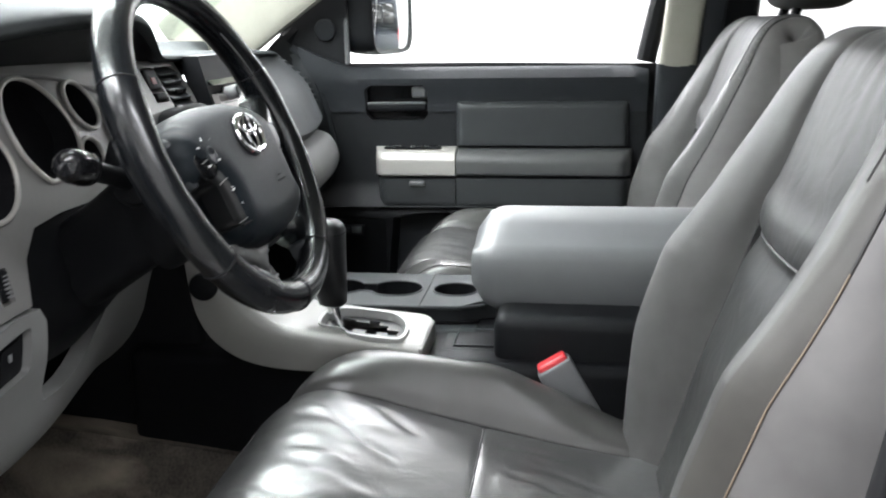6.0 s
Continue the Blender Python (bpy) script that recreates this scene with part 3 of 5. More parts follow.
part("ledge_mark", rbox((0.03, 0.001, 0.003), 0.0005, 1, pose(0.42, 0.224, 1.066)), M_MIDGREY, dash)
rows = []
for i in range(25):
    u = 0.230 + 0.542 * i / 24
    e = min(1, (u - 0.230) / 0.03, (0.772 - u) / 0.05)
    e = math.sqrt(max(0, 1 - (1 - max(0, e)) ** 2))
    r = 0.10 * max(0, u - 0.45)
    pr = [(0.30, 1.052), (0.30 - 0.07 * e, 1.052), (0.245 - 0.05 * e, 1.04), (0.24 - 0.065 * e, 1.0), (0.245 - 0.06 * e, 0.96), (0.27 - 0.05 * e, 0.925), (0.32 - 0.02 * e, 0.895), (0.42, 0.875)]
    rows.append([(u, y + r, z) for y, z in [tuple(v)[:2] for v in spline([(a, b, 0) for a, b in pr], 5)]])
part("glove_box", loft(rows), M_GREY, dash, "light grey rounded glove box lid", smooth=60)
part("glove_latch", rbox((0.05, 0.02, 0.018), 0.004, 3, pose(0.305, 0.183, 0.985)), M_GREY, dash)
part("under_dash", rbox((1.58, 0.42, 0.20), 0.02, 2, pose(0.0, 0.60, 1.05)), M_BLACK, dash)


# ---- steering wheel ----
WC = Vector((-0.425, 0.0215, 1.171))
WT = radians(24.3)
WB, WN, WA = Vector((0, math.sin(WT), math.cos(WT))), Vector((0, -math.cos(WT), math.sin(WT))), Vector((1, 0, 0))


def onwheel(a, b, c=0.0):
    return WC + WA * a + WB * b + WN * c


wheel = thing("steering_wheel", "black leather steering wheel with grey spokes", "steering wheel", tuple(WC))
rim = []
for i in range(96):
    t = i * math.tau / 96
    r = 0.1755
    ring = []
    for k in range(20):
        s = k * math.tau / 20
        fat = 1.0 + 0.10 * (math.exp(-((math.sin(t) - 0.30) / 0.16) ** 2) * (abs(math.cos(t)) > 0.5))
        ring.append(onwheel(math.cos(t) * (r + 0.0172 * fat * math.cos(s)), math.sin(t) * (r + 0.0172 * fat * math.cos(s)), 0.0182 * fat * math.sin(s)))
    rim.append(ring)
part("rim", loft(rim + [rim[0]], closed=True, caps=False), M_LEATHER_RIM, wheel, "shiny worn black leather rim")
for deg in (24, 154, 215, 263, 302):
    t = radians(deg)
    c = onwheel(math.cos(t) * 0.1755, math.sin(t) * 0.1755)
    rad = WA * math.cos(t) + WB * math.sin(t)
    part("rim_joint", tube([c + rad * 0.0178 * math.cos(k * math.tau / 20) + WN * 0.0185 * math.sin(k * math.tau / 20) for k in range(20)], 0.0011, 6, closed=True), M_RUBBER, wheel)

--

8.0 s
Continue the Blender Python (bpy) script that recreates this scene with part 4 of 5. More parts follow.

= Task prompt =
Locate all lines that include the word "Continue" and copy them out.

= Solution for this task =
Continue the Blender Python (bpy) script that recreates this scene with part 3 of 5. More parts follow.
Continue the Blender Python (bpy) script that recreates this scene with part 4 of 5. More parts follow.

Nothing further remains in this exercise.